POST /index-pipagg/_search?size=0
{ “aggs” : {
        “sales_per_month” : {
            “date_histogram” : {
                “field” : “date”,
                “calendar_interval” : “month”
            },
            “aggs”: {
                “sales”: {
                    “sum”: { “field”: “price” }}}},
        “stats_monthly_sales”: {
            “stats_bucket”: {
                “buckets_path”: “sales_per_month>sales” } } } }

The result returned by Elasticsearch, if everything is okay, should be as follows:

{ … truncated…
  “aggregations” : {
    “sales_per_month” : {
      “buckets” : [
        {“key_as_string” : “2022-01-01T00:00:00.000Z”,
          “key” : 1640995200000, “doc_count” : 3,
          “sales” : { “value” : 550.0 } },
        {“key_as_string” : “2022-02-01T00:00:00.000Z”,
          “key” : 1643673600000, “doc_count” : 2,
          “sales” : { “value” : 60.0 } },
        {“key_as_string” : “2022-03-01T00:00:00.000Z”,
          “key” : 1646092800000, “doc_count” : 2,
          “sales” : { “value” : 375.0 } } ] },
    “stats_monthly_sales” : {
      “count” : 3, “min” : 60.0, “max” : 550.0,
      “avg” : 328.3333333333333, “sum” : 985.0 } } }

How it works...

The pipeline aggregation can compute an aggregation based on another one. You can consider the pipeline aggregation similar to a metric (see the Executing a stats aggregation recipe in this chapter) that is working on the results of other aggregations.
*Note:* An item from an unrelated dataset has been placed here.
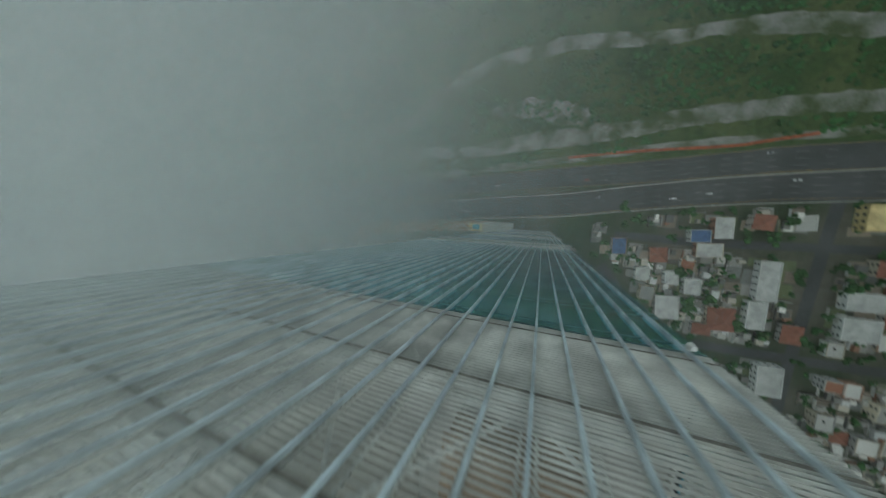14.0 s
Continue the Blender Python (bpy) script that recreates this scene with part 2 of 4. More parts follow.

The most commonly used types of pipeline aggregation are as follows:

avg_bucket: Used to compute the average of parent aggregations.
derivative: Used to compute the derivative of parent aggregations.
max_bucket: Used to compute the maximum of related aggregations.
min_bucket: Used to compute the minimum of related aggregations.
sum_bucket: Used to compute the sum of related aggregations.
stats_bucket: Used to compute the statistics of related aggregations.
extended_stats_bucket: Used to compute the statistics of related aggregations.
percentile_bucket: Used to compute the percentile of related aggregations.
moving_fn: A moving function, which is used to compute the percentile of related aggregations.
cumulative_sum: Used to compute the derivative of parent aggregations.
bucket_script: Used to define the operation between related aggregations. This is the most powerful one if you need to customize complex value computations between aggregation metrics.
bucket_select: Used to filter out parent bucket aggregation.
bucket_sort: Used to sort parent bucket aggregation.

Every pipeline type aggregation has additional parameters that relate to how the metric is computed; the online official documentation covers all the corner cases of these usages.